İşçi ve işveren olmayacak mı?
MÜSİAD’çılar, TUSKON’cular, havuz medyacıları, kar ortaklığı bankaları olmayacak mı?
Kar temeli üzerinde işleyen bir işçi-işveren ilişkisi olmayacak mı?
Kar uğruna çevre katliamı olmayacak mı?
Sömürü olmayacak mı?
Ezen ezilen ilişkisi olmayacak mı?
Bunların hepsi oldu ve olacak!
Bu sistemin adına bal gibi kapitalizm denir!
Toplum düzenleri için yok İslam’mış, yok Hıristiyan’mış falan demek basbayağı yalancılıktır!
Olan şudur: İslami sistem kuracağız diye bağıranlar, aslında kapitalist sistemi İslam’la soslayarak egemenlik kurmak istiyorlar.
Siyasal İslam’ın vaazcıları, önce bu sorulara cevap vermelidir! Bu soruları görmezden gelerek insanları siyasal İslam propagandalarıyla egemen sınıfın boyunduruğu altına sokmaya çalışmanın iyi bir ahlak olmadığı da açık.

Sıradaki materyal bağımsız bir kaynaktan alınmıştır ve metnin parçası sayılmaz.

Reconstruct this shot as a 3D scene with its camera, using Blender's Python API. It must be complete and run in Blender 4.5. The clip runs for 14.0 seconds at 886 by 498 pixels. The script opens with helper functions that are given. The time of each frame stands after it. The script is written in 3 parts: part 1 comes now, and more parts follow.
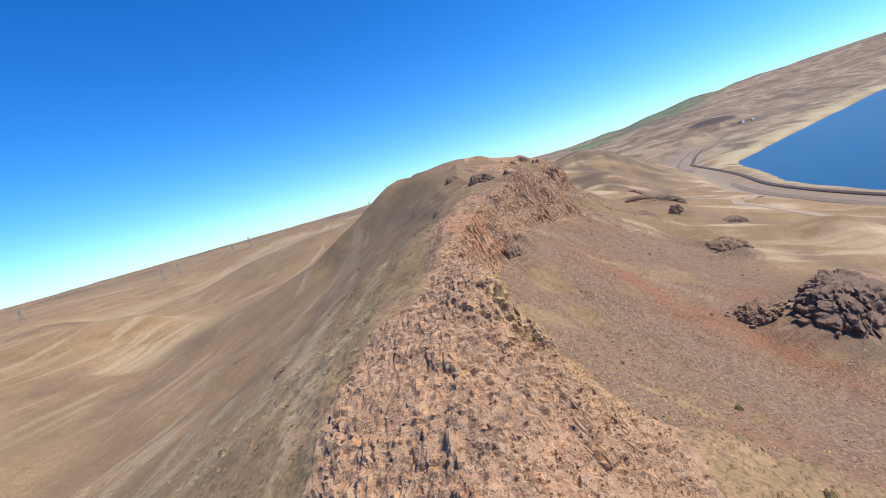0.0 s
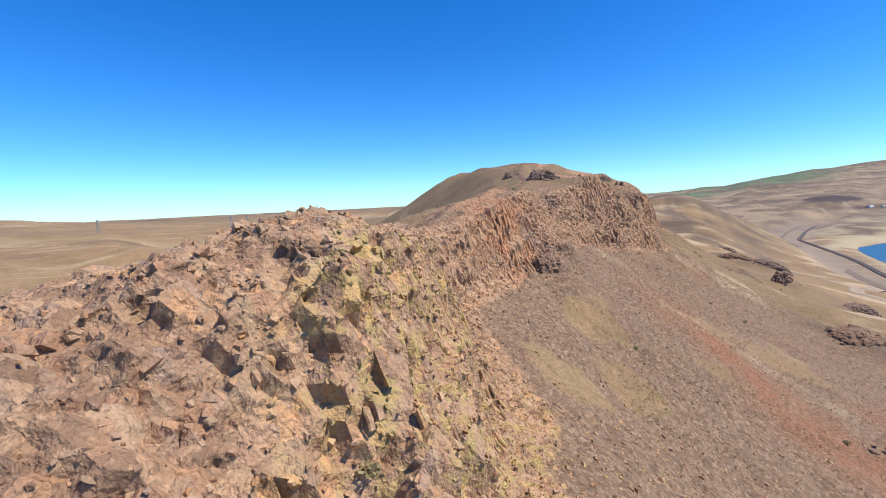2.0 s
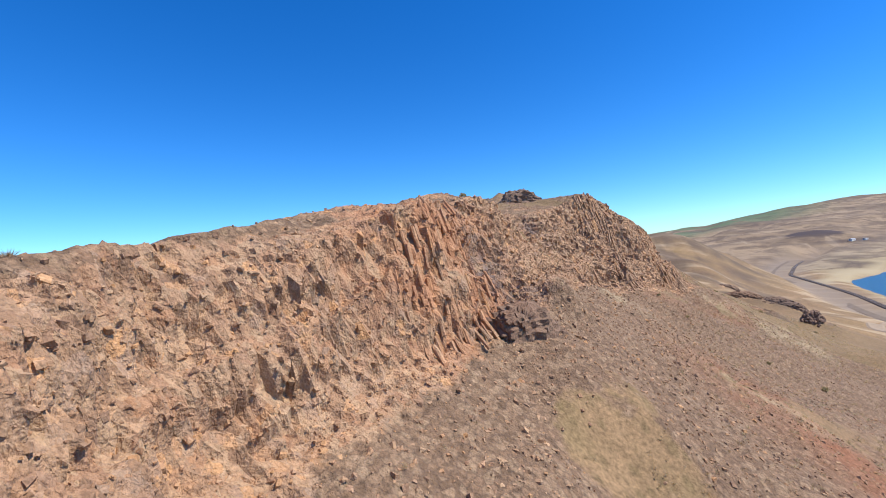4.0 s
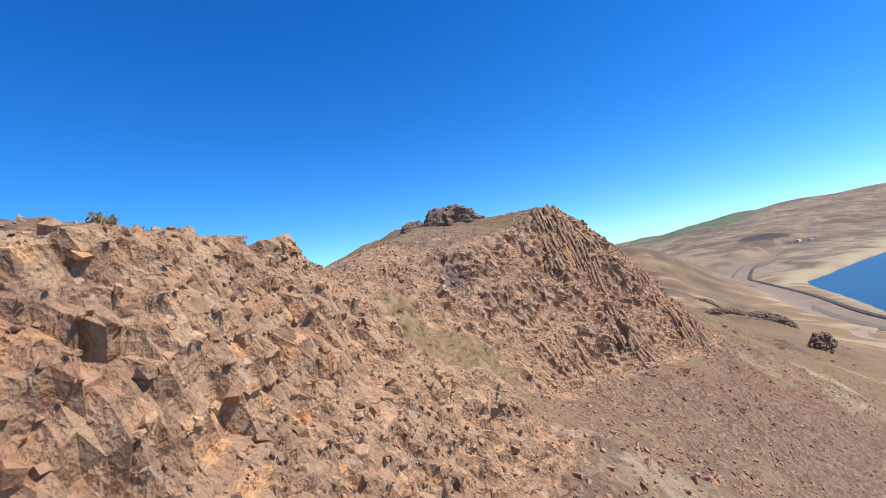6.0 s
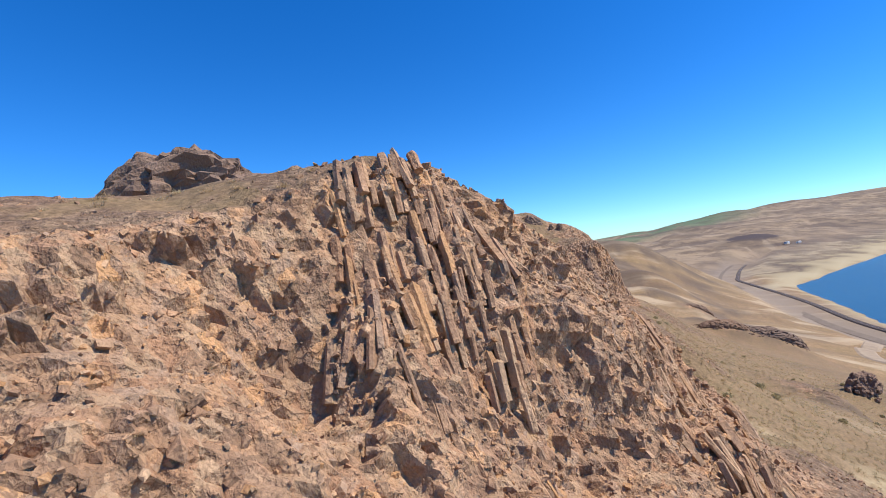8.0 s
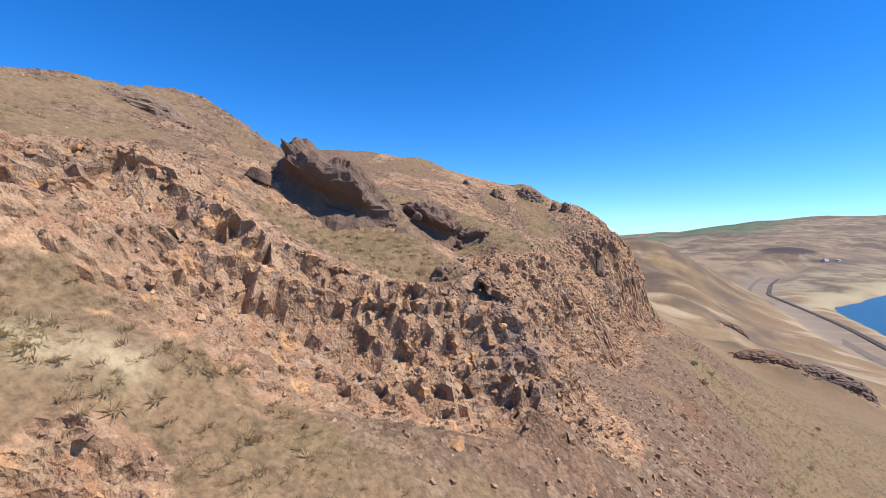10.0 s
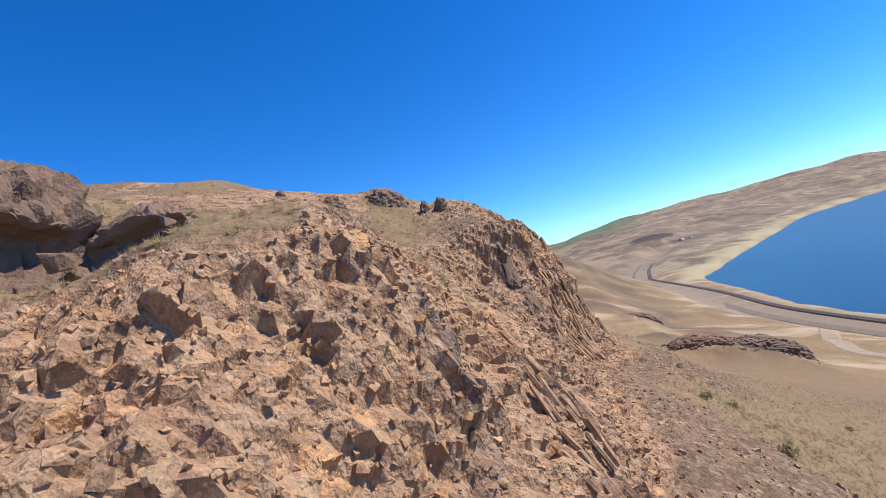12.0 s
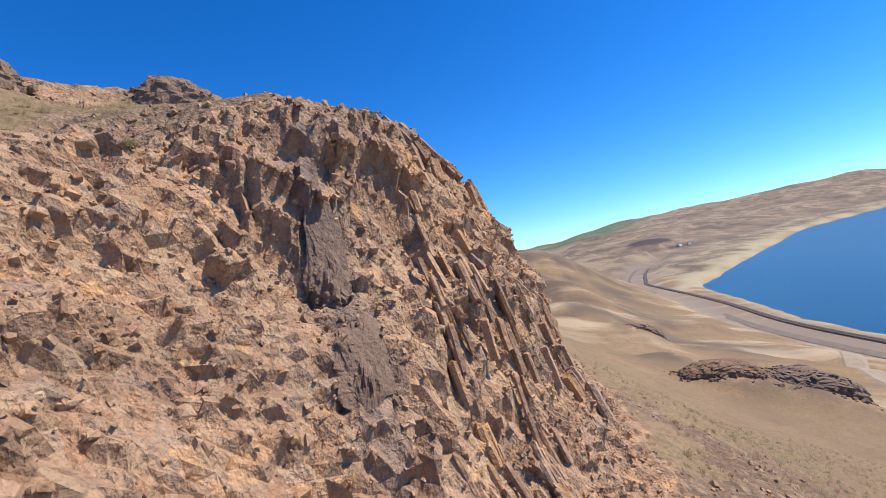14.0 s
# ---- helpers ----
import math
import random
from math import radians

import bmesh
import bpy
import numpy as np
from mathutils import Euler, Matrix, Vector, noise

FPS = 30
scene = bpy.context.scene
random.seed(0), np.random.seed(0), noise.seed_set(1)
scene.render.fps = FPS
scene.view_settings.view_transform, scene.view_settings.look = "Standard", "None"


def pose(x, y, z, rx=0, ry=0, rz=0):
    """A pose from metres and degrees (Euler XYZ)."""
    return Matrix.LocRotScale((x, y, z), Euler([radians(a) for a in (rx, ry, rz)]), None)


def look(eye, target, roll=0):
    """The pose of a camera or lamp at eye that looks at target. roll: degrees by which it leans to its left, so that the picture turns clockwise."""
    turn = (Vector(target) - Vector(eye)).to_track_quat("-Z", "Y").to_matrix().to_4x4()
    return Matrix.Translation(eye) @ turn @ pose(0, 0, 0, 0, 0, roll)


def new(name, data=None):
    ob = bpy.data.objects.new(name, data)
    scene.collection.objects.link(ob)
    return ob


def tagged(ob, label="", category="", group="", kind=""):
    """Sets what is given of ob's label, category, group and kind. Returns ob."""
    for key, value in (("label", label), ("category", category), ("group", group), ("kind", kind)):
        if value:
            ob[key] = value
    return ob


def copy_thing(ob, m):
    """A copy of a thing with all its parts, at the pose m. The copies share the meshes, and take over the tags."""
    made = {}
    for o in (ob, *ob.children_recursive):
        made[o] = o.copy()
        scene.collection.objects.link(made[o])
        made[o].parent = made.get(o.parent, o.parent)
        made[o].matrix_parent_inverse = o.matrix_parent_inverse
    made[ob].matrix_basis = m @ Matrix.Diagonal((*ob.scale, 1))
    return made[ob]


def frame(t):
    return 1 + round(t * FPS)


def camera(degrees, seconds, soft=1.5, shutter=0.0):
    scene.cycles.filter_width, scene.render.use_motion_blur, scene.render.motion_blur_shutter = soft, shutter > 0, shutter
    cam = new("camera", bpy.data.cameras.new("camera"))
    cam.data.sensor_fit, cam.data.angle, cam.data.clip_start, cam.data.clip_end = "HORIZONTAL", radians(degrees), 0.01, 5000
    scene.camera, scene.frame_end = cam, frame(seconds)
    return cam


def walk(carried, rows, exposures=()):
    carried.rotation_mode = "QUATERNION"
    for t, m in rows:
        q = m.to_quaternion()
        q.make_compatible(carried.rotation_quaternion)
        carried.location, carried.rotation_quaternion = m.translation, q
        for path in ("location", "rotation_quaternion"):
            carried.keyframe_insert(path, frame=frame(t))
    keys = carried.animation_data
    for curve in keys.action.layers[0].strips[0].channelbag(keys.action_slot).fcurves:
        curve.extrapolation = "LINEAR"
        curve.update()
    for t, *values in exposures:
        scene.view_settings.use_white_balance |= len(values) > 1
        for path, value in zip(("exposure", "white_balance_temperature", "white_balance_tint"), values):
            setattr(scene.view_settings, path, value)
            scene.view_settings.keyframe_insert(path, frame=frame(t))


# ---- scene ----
cam = camera(88.8, 14.0, 1.0, 0.0)
# seconds, x, y, z, yaw, pitch, roll
ROWS = [
    (0, -0.00, -0.00, 106.04, 0.21, -8.37, 15.60),
    (0.5, 1.19, 5.35, 104.19, 2.41, -7.77, 12.36),
    (1, 2.72, 11.13, 102.28, 5.15, -7.13, 8.67),
    (1.5, 4.28, 17.30, 100.43, 7.83, -6.41, 5.32),
    (2, 5.64, 23.81, 98.90, 10.02, -5.74, 2.73),
    (2.5, 6.64, 30.52, 97.58, 11.43, -4.77, 1.08),
    (3, 7.44, 37.35, 96.37, 11.47, -3.21, 1.27),
    (3.5, 7.76, 44.27, 95.72, 10.37, -1.72, 2.75),
    (3.7, 7.81, 47.13, 95.60, 9.69, -0.79, 3.72),
    (5.8, 11.63, 78.18, 98.00, 4.61, 3.00, 8.36),
    (6, 12.39, 81.13, 98.28, 4.30, 2.80, 8.36),
    (6.5, 14.51, 88.53, 98.77, 3.53, 2.57, 8.44),
    (7, 16.89, 95.89, 99.35, 2.79, 2.18, 8.43),
    (7.2, 17.89, 98.84, 99.57, 2.52, 1.99, 8.29),
    (9.3, 30.87, 136.39, 99.49, 5.49, -1.31, 0.39),
    (9.5, 31.66, 139.30, 99.32, 5.63, -1.49, 0.03),
    (10, 33.29, 146.45, 98.84, 5.60, -1.78, -0.28),
    (10.5, 34.50, 153.58, 98.06, 3.88, -1.51, 1.21),
    (11, 35.55, 160.42, 96.82, -0.71, 0.59, 6.06),
    (11.5, 36.87, 167.62, 95.94, -5.22, 3.19, 11.26),
    (12, 38.95, 175.05, 95.62, -6.99, 3.10, 12.85),
    (12.5, 41.58, 182.17, 95.14, -7.82, 2.95, 13.01),
    (13, 44.74, 189.17, 94.50, -8.23, 2.68, 12.23),
    (13.5, 48.25, 195.92, 93.82, -7.98, 2.53, 11.06),
    (14, 51.75, 202.57, 93.30, -7.59, 2.23, 9.79),
]
walk(cam, [(t, pose(x, y, z, 90 + p, r, w)) for t, x, y, z, w, p, r in ROWS])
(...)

Var mı İslamcıların kapitalizme karşı yeni bir toplum sistemi tasavvuru?
Yoktur!
Sonuç: Tehlikeli günlerden geçiyoruz. Güneyimiz radikal İslamcılarla kuşatılmak üzere. Hani El Kaide, Taliban, IŞİD, Nusra, Hizbullah gibi radikal siyasal İslamcılar, “İslami bir düzen kuracağız” diye yırtınıyorlar ya; hepsi yalan! Kapitalist sistemin üzerine İslamcı kültür ve hukuk örtüsünü örtecekler sadece! Bu durum, demokrasinin yok edilmesi demektir ki, işte toplum olarak önümüzdeki yol ayırımı burasıdır! Suudi diktatörlüğü, demokrasi adına Esad diktasını yıkmak için Suriye muhalefetine her türlü desteği veriyor! Ne gülünç değil mi? Mısır’da Sisi’yi tutmak nasıl demokratlık değilse, Mursi’ye ağlamak da Müslümanlık değildir! Bunlar siyasetin en yozlaşmış ve demokrasi açısından utanç verici eylemleridir! Olanlar sistem savaşları değil, iktidar savaşlarıdır. Baş tacı edildiği söylenen İslam dininin, ne yazık ki iktidar çıkarları uğruna ayak topu haline getirilmesinin tarihsel gerçekliği, aynı minvalde devam ediyor.